В таком понимании социализм как любая секта, заменяя универсальную истину какой-то частью, упорно и часто искренне выдает ее за целое («Рев. движение (интеллигенции) в России несомненно отразило в себе характерные черты народного расколо-сектантского движения… В интеллигенции сложились такие же секты, из которых каждая имела претензию на универсальную истину. Победившая всех их секта большевиков до сих пор борется за универсальность (интернационал) и на наших глазах постепенно омирщается… Если для каждой из сект основным вопросом существования является борьба за универсальность, то в секте интеллигенции этот мотив доходит до крайности, ради универсального все бытие объявляется мещанством, как нечто местное (ничего у себя дома и все в интернационале»).

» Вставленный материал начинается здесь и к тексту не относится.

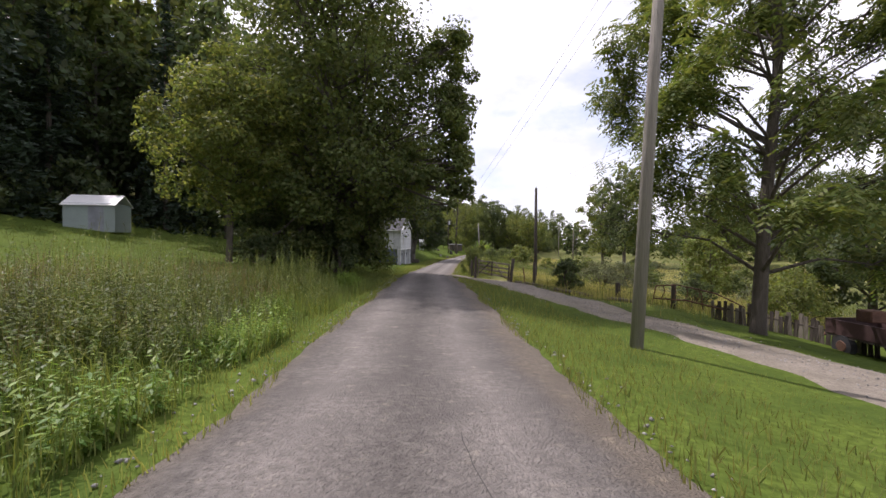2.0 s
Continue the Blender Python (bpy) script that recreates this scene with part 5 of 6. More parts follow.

В то же время «метаморфоза экономического материализма в воинствующий идеализм» отнюдь не кажется ему безобидной. В новой реальности происходит перекодировка культурных символов: Дон Кихот становится образом разрушительной силы воинствующей утопии, а мельница – знаком повседневной жизни человека («Когда я читаю о Рыцаре Печального Образа, как он с копьем наперевес мчится, я всегда вхожу в положение мельницы: ведь это случайность, каприз автора пустить ее в ход как раз в то время, когда мчался на нее Дон Кихот; что, если бы дело происходило в безветренный день, то ведь очень возможно рыцарь поломал бы ей крылья и лишил бы на некоторое время население возможности обмолоть свое зерно. Я живо вхожу в положение мирной, беззащитной, всем необходимой мельницы и всей душой ненавижу рыцаря, наделенного всеми хорошими качествами и только смешного, но не страшного. А он страшен…»). Это окончательное развенчание утопического проекта революции, который по сути своей противоположен живой жизни, и потому, каковы бы ни были его цели, пути осуществления оказываются разрушительными («Почему так случилось, что наши коммунисты, признающие материализм как догмат веры… практически являются идеалистами, совершенно ничего не видящими у себя под носом?»).